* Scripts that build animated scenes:
'''

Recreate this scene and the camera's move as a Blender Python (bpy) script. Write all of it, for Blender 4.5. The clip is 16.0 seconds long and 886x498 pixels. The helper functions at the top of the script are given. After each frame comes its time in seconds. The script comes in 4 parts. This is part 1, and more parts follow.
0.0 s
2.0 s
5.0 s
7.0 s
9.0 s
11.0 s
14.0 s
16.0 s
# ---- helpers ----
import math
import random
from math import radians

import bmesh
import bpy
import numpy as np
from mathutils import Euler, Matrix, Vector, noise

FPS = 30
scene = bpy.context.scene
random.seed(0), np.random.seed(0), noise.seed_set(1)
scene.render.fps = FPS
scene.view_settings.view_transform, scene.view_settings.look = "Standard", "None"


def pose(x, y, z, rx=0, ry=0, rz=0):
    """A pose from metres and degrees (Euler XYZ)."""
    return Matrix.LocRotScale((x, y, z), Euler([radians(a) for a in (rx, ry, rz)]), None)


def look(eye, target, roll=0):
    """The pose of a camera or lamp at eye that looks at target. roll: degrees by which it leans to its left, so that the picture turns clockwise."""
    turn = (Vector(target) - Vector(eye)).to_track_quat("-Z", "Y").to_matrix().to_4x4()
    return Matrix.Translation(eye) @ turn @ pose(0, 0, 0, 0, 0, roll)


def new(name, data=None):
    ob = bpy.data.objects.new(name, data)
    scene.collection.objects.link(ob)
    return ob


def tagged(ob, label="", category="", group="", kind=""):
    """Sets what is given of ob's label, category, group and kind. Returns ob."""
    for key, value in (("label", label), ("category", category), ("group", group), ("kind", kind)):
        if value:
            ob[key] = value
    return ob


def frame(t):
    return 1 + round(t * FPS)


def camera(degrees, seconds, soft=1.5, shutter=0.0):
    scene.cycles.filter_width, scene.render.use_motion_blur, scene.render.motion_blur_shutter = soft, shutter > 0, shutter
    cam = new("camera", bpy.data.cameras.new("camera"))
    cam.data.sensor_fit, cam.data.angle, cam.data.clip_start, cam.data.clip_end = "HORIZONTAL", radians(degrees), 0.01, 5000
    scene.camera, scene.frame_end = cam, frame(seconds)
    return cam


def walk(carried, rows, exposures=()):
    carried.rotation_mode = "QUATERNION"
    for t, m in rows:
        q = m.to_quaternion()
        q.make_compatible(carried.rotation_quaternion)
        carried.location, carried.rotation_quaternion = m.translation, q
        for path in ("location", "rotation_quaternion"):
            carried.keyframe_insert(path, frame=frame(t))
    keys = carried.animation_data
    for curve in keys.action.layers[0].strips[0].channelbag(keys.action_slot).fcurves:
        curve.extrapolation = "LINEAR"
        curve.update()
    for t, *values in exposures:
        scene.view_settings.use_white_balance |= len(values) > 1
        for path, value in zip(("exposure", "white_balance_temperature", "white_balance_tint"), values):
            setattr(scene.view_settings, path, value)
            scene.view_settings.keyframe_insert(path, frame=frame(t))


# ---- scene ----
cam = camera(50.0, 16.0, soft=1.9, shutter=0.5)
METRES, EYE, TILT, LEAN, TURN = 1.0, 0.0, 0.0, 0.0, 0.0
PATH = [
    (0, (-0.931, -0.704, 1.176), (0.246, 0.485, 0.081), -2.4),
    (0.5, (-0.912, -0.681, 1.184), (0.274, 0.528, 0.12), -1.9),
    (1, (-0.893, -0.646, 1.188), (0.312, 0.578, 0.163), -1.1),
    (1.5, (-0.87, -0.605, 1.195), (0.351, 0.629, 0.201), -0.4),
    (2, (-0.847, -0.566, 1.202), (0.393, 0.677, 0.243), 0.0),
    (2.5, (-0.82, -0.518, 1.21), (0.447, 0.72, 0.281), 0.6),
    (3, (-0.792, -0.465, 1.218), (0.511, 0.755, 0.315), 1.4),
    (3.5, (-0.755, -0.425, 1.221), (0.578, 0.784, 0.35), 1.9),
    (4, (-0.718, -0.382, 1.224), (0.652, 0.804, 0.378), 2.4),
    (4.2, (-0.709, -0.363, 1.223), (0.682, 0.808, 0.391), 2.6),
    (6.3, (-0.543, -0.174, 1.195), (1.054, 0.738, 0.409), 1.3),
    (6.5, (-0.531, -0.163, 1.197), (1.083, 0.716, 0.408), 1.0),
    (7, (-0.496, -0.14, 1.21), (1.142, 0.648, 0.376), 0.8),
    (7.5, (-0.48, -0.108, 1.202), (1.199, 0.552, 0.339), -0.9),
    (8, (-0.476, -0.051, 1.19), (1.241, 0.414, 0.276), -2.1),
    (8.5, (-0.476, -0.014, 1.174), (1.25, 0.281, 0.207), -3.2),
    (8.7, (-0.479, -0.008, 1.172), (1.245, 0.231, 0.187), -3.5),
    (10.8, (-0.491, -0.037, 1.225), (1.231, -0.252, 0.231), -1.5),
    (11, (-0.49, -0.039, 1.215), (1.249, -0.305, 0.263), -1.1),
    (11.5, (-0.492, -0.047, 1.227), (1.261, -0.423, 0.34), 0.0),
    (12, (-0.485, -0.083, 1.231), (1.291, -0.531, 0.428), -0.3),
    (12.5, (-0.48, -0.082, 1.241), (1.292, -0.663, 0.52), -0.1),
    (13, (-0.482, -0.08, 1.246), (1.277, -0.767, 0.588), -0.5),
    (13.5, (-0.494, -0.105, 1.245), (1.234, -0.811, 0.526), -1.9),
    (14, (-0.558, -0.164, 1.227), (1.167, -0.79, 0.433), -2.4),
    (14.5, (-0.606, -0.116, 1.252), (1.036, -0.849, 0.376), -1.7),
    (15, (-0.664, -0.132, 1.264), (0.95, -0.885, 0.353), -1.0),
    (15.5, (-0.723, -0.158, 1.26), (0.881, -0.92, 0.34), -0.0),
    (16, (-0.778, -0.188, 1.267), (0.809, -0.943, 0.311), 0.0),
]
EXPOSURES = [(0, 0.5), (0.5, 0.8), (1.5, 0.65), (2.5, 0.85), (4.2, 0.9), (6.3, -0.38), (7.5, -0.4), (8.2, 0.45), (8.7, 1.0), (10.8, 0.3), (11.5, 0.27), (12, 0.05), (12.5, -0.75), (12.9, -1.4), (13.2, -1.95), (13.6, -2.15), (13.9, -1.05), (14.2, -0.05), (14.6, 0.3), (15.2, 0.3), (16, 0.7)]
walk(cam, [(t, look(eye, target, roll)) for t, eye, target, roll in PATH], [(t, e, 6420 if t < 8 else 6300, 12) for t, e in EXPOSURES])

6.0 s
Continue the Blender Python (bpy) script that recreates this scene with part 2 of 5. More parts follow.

'''

Reproduce word for word the material above, beginning with the line that contains "scene.render.fps = FPS" and ending with the line that contains "return 1 + round(t * FPS)".

scene.render.fps = FPS
scene.view_settings.view_transform, scene.view_settings.look = "Standard", "None"


def pose(x, y, z, rx=0, ry=0, rz=0):
    """A pose from metres and degrees (Euler XYZ)."""
    return Matrix.LocRotScale((x, y, z), Euler([radians(a) for a in (rx, ry, rz)]), None)


def look(eye, target, roll=0):
    """The pose of a camera or lamp at eye that looks at target. roll: degrees by which it leans to its left, so that the picture turns clockwise."""
    turn = (Vector(target) - Vector(eye)).to_track_quat("-Z", "Y").to_matrix().to_4x4()
    return Matrix.Translation(eye) @ turn @ pose(0, 0, 0, 0, 0, roll)


def new(name, data=None):
    ob = bpy.data.objects.new(name, data)
    scene.collection.objects.link(ob)
    return ob


def tagged(ob, label="", category="", group="", kind=""):
    """Sets what is given of ob's label, category, group and kind. Returns ob."""
    for key, value in (("label", label), ("category", category), ("group", group), ("kind", kind)):
        if value:
            ob[key] = value
    return ob


def frame(t):
    return 1 + round(t * FPS)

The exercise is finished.